One of the advantages of reaching “advanced” age without being religious is that you are free to imagine the afterlife any way you wish. And I had this thought the other day: what if your dreams are prequels to what your consciousness will actually experience when your body dies? For me, if true, it’s going to be one hell of a wild ride.
Flying in a plane very low – between skyscrapers – has been a recurring staple of my dreamscapes long before 9/11. The plane is flying about midway up the buildings, and I keep waiting for it to hit something but it never does. I’m also looking forward to those dreams when I’m falling down stairways and not getting hurt.
And I had this thought the other day: what if your dreams are prequels to what your consciousness will actually experience when your body dies?
Some dreams are so vivid I can remember them clearly long after I’ve had them. Like the one where my village is being overrun by scimitar wielding Saracen hordes, but they never catch me. Or the World War II one where my squad is being mowed down, but none of the bullets are hitting me. I’m not a hero in any of these dreams, mind you. I’m actually running for my sorry little life.
You might think the sex dreams I’ve had would be the ones I’m really looking forward to experiencing in the afterlife, but no. In every case I’m thwarted, usually by gangs of relatives or people I know appearing just as things are heating up. And the genitalia can sometimes be bizarre. Well, enough about that.
Then there’s the series of dreams where I’m either stuck in some unhappy situation or hopelessly lost in a city. One in particular is a very realistic dream, where I make the terrible mistake of agreeing to relocate back to a little town in upstate New York, where I actually did once live. My former neighbors can’t understand why I moved back. The house leaks from every nook and cranny, and there’s no transfer out this time.
And there’s the whole trove of being late for class, unprepared for a test or lost looking for my class that I’ll have to experience to the fullest in the afterlife. The one where I’m graduating law school is the one I’m looking forward to the least.
I’m particularly looking forward to, though, the ones I wake up from laughing uproariously or with a sense of having stumbled upon a great idea for a novel. I can’t wait to experience what was so funny, or what was so brilliant, since I certainly didn’t see it that way when I woke up from those dreams.

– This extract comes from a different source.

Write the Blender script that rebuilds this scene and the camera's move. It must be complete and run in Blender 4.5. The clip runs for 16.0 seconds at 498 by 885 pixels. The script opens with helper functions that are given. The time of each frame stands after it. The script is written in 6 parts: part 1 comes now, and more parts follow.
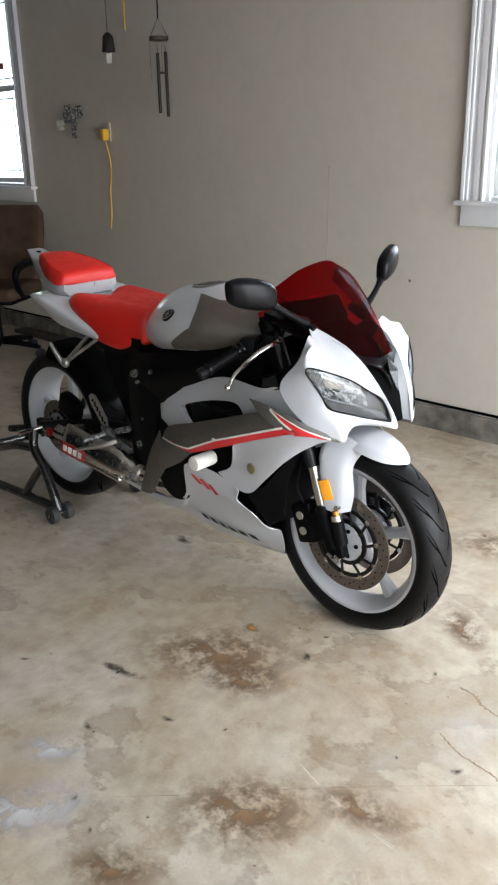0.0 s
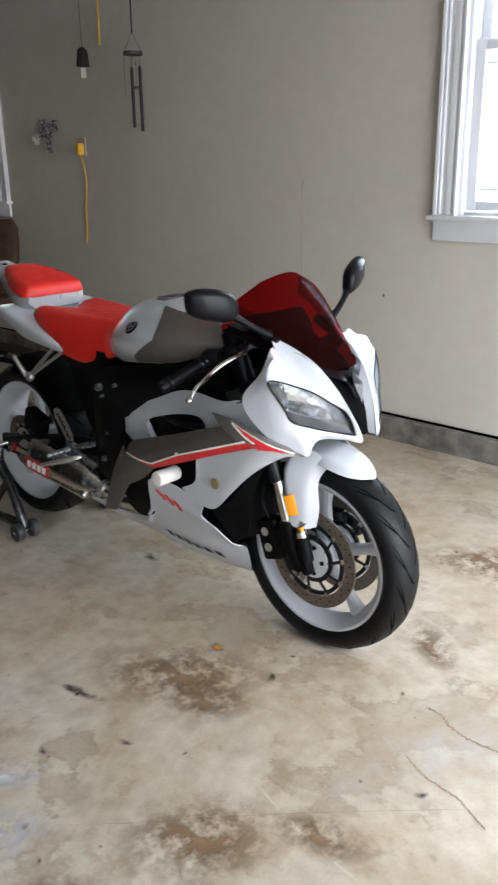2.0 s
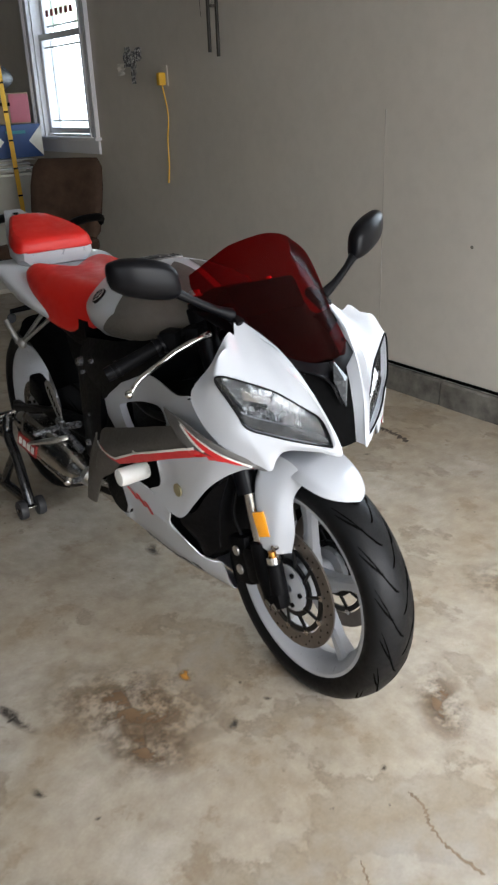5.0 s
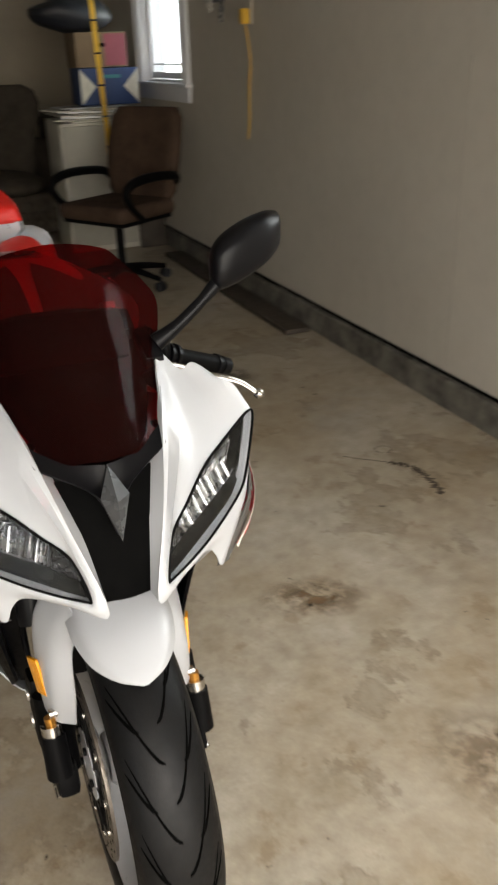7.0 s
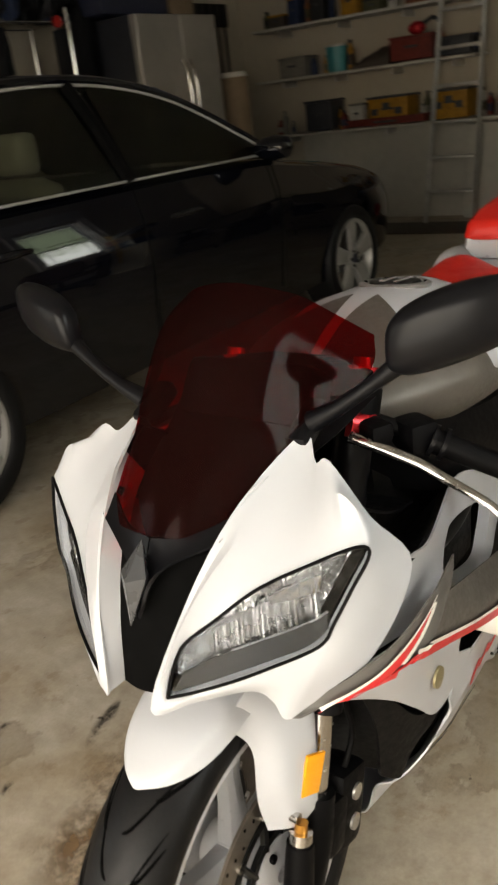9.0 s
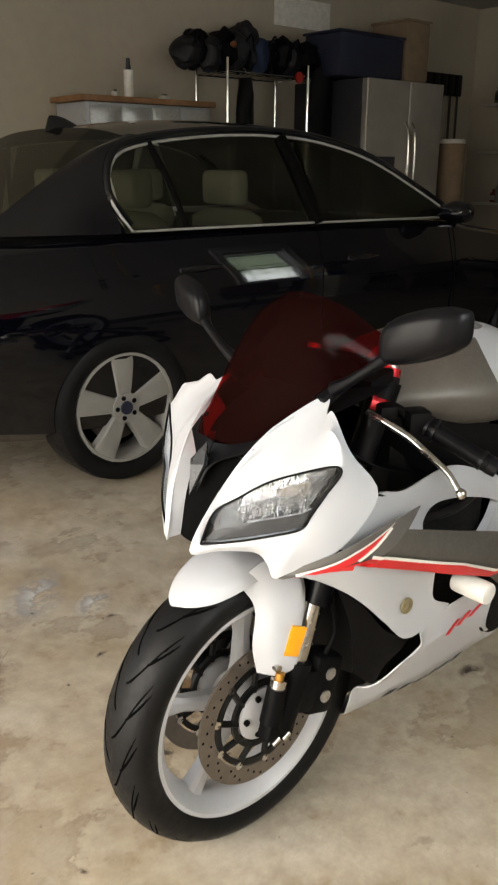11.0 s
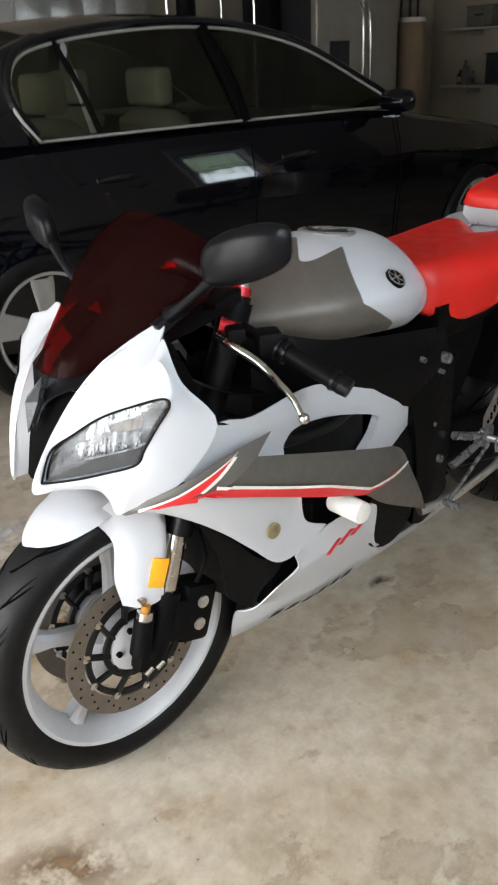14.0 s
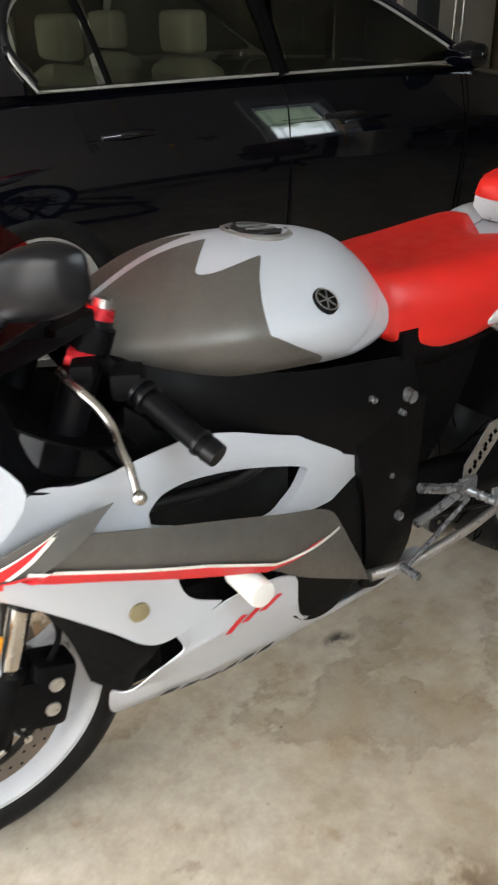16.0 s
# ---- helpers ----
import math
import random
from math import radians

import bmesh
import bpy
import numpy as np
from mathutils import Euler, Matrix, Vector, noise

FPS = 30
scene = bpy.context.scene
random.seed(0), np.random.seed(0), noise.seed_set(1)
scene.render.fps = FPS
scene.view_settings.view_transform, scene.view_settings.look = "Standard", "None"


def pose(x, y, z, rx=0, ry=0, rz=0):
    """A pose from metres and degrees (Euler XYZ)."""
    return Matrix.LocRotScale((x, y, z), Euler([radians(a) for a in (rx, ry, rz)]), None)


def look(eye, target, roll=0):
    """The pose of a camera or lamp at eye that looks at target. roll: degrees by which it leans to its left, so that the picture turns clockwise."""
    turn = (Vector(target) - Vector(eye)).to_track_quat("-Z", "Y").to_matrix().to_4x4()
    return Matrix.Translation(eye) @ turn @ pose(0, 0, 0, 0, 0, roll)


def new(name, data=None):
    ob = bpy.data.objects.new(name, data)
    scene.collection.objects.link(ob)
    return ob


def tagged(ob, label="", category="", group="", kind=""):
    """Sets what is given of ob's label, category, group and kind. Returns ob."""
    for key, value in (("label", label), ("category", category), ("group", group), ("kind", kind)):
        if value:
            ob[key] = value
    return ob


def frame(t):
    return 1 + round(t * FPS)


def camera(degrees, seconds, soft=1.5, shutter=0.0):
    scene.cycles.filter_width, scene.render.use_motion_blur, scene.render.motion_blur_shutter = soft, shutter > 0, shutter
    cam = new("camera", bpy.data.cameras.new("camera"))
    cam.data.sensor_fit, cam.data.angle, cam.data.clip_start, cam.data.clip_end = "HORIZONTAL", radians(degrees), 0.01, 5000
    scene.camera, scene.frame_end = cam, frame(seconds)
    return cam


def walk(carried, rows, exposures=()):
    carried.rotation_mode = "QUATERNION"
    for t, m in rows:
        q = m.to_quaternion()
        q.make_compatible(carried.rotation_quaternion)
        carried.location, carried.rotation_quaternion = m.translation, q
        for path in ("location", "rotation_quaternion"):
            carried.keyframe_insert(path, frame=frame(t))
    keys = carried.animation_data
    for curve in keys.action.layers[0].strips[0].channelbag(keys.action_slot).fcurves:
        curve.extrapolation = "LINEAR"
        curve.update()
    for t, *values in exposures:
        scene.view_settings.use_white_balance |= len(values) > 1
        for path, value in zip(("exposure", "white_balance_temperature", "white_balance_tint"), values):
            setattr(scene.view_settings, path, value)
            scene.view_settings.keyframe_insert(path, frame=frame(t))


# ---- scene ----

The tricky part of the afterlife will be avoiding the real people in my dreams who have died in real life. Most of them I don’t ever want to see again. Maybe I can mix and match my dreams, so that when I run into somebody I don’t want to see, I can get myself lost in a city, or just hide in the middle of one of those scimitar wielding Saracen raids,
I am hoping to have some measure of control over the eventual outcomes of these consciousness prequels when they occur for real. I guess that’s what the religious call faith.